If you have bad credit, trying to qualify for a home loan can seem nearly impossible. However, several programs and options are geared towards those who have had credit problems in the past. Most of these programs will require a credit score that is higher than 630. If your score is lower than that, it will be necessary to rebuild your credit before you proceed with the purchase of a house.

Things You'll Need

  • Financial statements
  • Seller contract

Step 1

Apply for a federal loan. Several federal loan programs are geared towards people who have bad credit. These programs typically have income restrictions that may vary by state, but generally you can qualify for a home loan even if a past foreclosure is still on your credit record.
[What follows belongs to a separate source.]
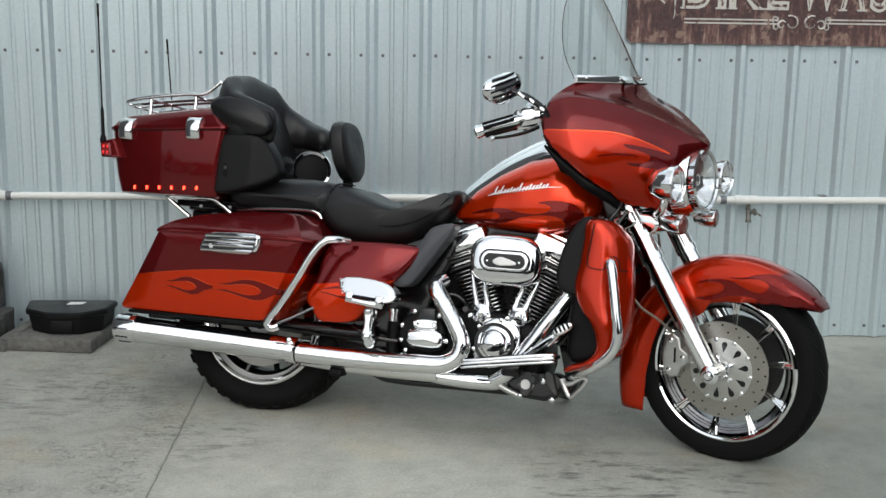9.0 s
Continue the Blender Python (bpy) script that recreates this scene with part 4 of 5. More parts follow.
tank_ob = tank()
TANK_FLAME = [(1.028, 0.684), (1.050, 0.709), (1.048, 0.732), (1.015, 0.744), (0.953, 0.743), (0.895, 0.731), (0.838, 0.710), (0.760, 0.702), (0.700, 0.708), (0.668, 0.719), (0.700, 0.722), (0.766, 0.723), (0.815, 0.723), (0.832, 0.735), (0.808, 0.747), (0.760, 0.743), (0.706, 0.734), (0.760, 0.752), (0.808, 0.760), (0.859, 0.759), (0.891, 0.749), (0.940, 0.744), (0.987, 0.751), (1.007, 0.765), (0.995, 0.779), (0.950, 0.782), (1.003, 0.794), (1.049, 0.793), (1.093, 0.780), (1.114, 0.750), (1.090, 0.703)]
_script = [[(0.775, 0.798, 0.0008), (0.80, 0.806, 0.003), (0.85, 0.816, 0.0022), (0.90, 0.824, 0.0018), (0.97, 0.834, 0.002), (1.035, 0.838, 0.0006)]]
_rg = random.Random(3)
for _k in range(17):
    _x = 0.802 + 0.0112 * _k
    _zz = 0.806 + 0.165 * (_x - 0.802)
    _h = (0.026 if _k in (0, 2, 8) else 0.017 if _k in (5, 11, 14) else 0.011) * _rg.uniform(0.9, 1.15)
    _script.append([(_x, _zz - 0.004, 0.0022), (_x + 0.004, _zz + _h * 0.5, 0.0034), (_x + 0.009, _zz + _h, 0.0016)])
decal("tank_script", tank_ob, _script, M_BAND, lift=0.002, label="raised chrome script badge as plain strokes")
for s in (-1, 1):
    painted("flame", tank_ob, TANK_FLAME, M_DECAL, s, 0.0014, "dark painted flames with orange tongues")
_top = [(0.655, 0.0, 0.800), (0.72, 0.0, 0.858), (0.80, 0.0, 0.918), (0.90, 0.0, 0.975), (0.97, 0.0, 1.003), (1.02, 0.0, 1.000), (1.07, 0.0, 0.955), (1.10, 0.0, 0.895)]
_rings = []
for p, hw in zip(catmull(_top, 5), np.interp(np.linspace(0, 1, 36), [0, 0.4, 0.7, 0.85, 1], [0.022, 0.05, 0.066, 0.07, 0.05])):
    _rings.append([p + Vector((0, hw * q, dz)) for q, dz in ((-1.15, -0.06), (-1.02, -0.034), (-0.82, -0.014), (-0.45, -0.001), (0.45, -0.001), (0.82, -0.014), (1.02, -0.034), (1.15, -0.06))])
console = bp("tank_console", loft(_rings), M_CHROME, "chrome tank console with a black centre")
for s in (-1, 1):
    lo, hi = (0, 1) if s < 0 else (7, 6)
    part("console_trim", loft([[r[lo] + Vector((0, s * 0.004, 0)), r[lo].lerp(r[hi], 0.4) + Vector((0, s * 0.004, 0)), r[lo].lerp(r[hi], 0.45) - Vector((0, s * 0.004, 0)), r[lo] - Vector((0, s * 0.004, 0))] for r in _rings]), M_GLOSSBLK, console, "black trim strip along the console")
part("filler_door", lathe([(0, 0.045), (0.006, 0.044), (0.01, 0.03), (0.01, 0)], (0.975, 0, 1.0), (0.1, 0, 1), 24), M_GLOSSBLK, console)
part("console_strip", tube([(x, 0, z + 0.002) for x, _, z in _top[:5]], [0.008, 0.02, 0.024], 5, 8, flat=0.25), M_CHROME, console)
bp("neck_cover", block((0.10, 0.12, 0.16), Matrix.Translation((1.19, 0, 0.80)) @ Matrix.Rotation(radians(-26), 4, "Y"), 0.02, 3), M_GLOSSBLK, "black steering neck")
bp("neck_bolt", lathe([(0, 0.022), (0.02, 0.022), (0.028, 0.012), (0.028, 0)], (1.165, -0.10, 0.725), (0.3, -1, 0.1), 16), M_CHROME, "chrome horn bolt by the tank")

seat = bp("seat", cushion([(0.17, 0.705), (0.19, 0.795), (0.27, 0.806), (0.34, 0.778), (0.42, 0.745), (0.49, 0.740), (0.55, 0.757), (0.60, 0.792), (0.632, 0.812), (0.660, 0.816), (0.676, 0.802), (0.668, 0.775), (0.635, 0.72), (0.58, 0.665), (0.52, 0.622), (0.42, 0.606), (0.31, 0.608), (0.24, 0.632)], lambda x, z: 0.185 - max(0, x - 0.42) * 0.30 - max(0, z - 0.74) * 0.25, 0.05, 2, 0.006), M_VINYL, "black vinyl two-piece seat")
part("passenger_seat", cushion([(-0.15, 0.69), (-0.16, 0.785), (-0.05, 0.81), (0.12, 0.818), (0.21, 0.812), (0.25, 0.77), (0.23, 0.69), (0.18, 0.675)], lambda x, z: 0.20 - max(0, z - 0.76) * 0.3, 0.055, 2, 0.006), M_VINYL, seat)
part("seam", tube([(0.215, -0.175, 0.70), (0.222, -0.178, 0.75), (0.235, -0.158, 0.79), (0.245, -0.12, 0.808), (0.25, 0, 0.812)], 0.003, 5, 6), M_BLACK, seat)
part("seam", tube([(0.24, -0.181, 0.72), (0.32, -0.184, 0.69), (0.42, -0.184, 0.672), (0.5, -0.165, 0.68), (0.58, -0.138, 0.72), (0.64, -0.11, 0.785)], 0.0025, 5, 6), M_BLACK, seat)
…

Freddie Mac is a federally backed lender that offers a program called Home Promise. This loan features a low fixed interest rate and is available to those with poor credit. Fannie Mae offers a different type of federal loan program. They work with approved lenders to guarantee loans for home buyers who may have had problems in the past with their credit. If you have had a foreclosure, you will need to wait for four years before applying with a Fannie Mae lender.

Step 2

Apply for an FHA loan. The Federal Housing Authority or FHA offers a loan under the auspices of the Department of Housing and Urban Development or HUD. This loan offers nearly 97 percent financing for a home and also has a low fixed interest rate. Loan terms are typically based on a 30-year mortgage plan. Income restrictions do apply and are calculated by your county of residence. Even those with low credit scores can typically qualify for a home loan under this program.

Step 3

Apply for a USDA loan. The United States Department of Agriculture offers a rural housing loan program that supplies 100 percent financing for qualifying properties. Typically this means small acreages in rural areas, but some small towns may qualify under the program as well. The loans offer fixed interest rates and assistance is provided for closing costs.

Step 4

Apply for a Veterans Administration loan. If you are a veteran, you may qualify for the Veteran Administration's loan guarantee program. Some restrictions may apply in terms of how low your score can be for approval, and income requirements may also be necessary. This program works by having the VA supply a guarantee to a lender for the amount of the mortgage. Closing costs and the down payment must typically be handled by the buyer under this program.

Step 5

Find a home with seller financing. In the event that you cannot qualify for a home loan with bad credit, seller financing may be your best option. Many sellers are willing to hold the contract on a property in exchange for regular monthly payments. Credit checks are typically not required and most sellers base their decision on good faith money provided by the buyer and their overall impression of the buyer. This type of contract will typically require a larger down payment.